Task goal: Output every line of the material exactly, omitting images.

Data segment:
════════════════════

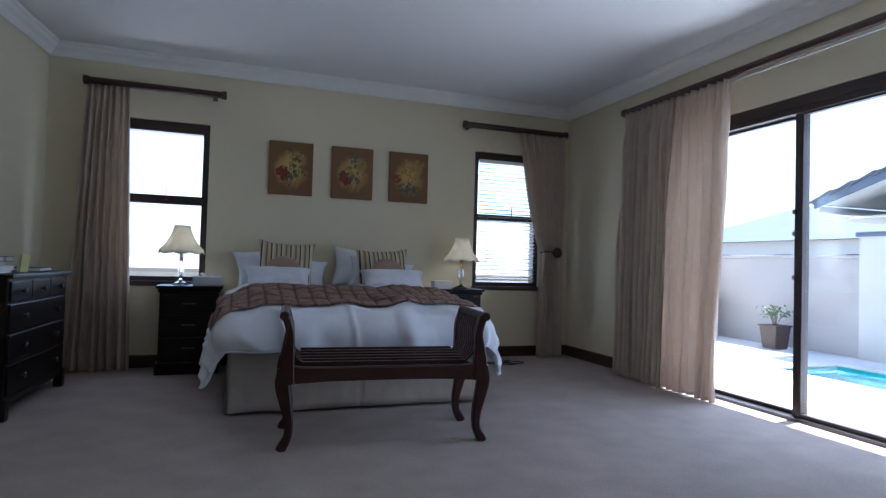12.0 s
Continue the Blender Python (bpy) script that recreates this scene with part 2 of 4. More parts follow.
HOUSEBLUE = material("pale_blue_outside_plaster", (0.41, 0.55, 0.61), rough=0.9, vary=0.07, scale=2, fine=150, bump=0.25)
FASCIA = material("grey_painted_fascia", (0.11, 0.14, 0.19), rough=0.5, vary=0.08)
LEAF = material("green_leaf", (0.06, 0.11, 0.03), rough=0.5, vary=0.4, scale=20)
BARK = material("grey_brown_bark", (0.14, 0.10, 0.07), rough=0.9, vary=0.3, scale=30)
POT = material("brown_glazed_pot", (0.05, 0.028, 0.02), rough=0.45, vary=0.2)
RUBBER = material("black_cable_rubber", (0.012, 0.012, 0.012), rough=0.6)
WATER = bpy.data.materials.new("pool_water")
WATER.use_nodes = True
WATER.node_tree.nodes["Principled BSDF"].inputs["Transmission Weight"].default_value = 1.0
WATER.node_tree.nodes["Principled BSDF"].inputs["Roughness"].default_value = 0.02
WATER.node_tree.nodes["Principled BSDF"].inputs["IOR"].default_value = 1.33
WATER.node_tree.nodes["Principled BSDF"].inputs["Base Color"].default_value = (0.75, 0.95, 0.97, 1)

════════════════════

Reply to the exercise:
12.0 s
Continue the Blender Python (bpy) script that recreates this scene with part 2 of 4. More parts follow.
HOUSEBLUE = material("pale_blue_outside_plaster", (0.41, 0.55, 0.61), rough=0.9, vary=0.07, scale=2, fine=150, bump=0.25)
FASCIA = material("grey_painted_fascia", (0.11, 0.14, 0.19), rough=0.5, vary=0.08)
LEAF = material("green_leaf", (0.06, 0.11, 0.03), rough=0.5, vary=0.4, scale=20)
BARK = material("grey_brown_bark", (0.14, 0.10, 0.07), rough=0.9, vary=0.3, scale=30)
POT = material("brown_glazed_pot", (0.05, 0.028, 0.02), rough=0.45, vary=0.2)
RUBBER = material("black_cable_rubber", (0.012, 0.012, 0.012), rough=0.6)
WATER = bpy.data.materials.new("pool_water")
WATER.use_nodes = True
WATER.node_tree.nodes["Principled BSDF"].inputs["Transmission Weight"].default_value = 1.0
WATER.node_tree.nodes["Principled BSDF"].inputs["Roughness"].default_value = 0.02
WATER.node_tree.nodes["Principled BSDF"].inputs["IOR"].default_value = 1.33
WATER.node_tree.nodes["Principled BSDF"].inputs["Base Color"].default_value = (0.75, 0.95, 0.97, 1)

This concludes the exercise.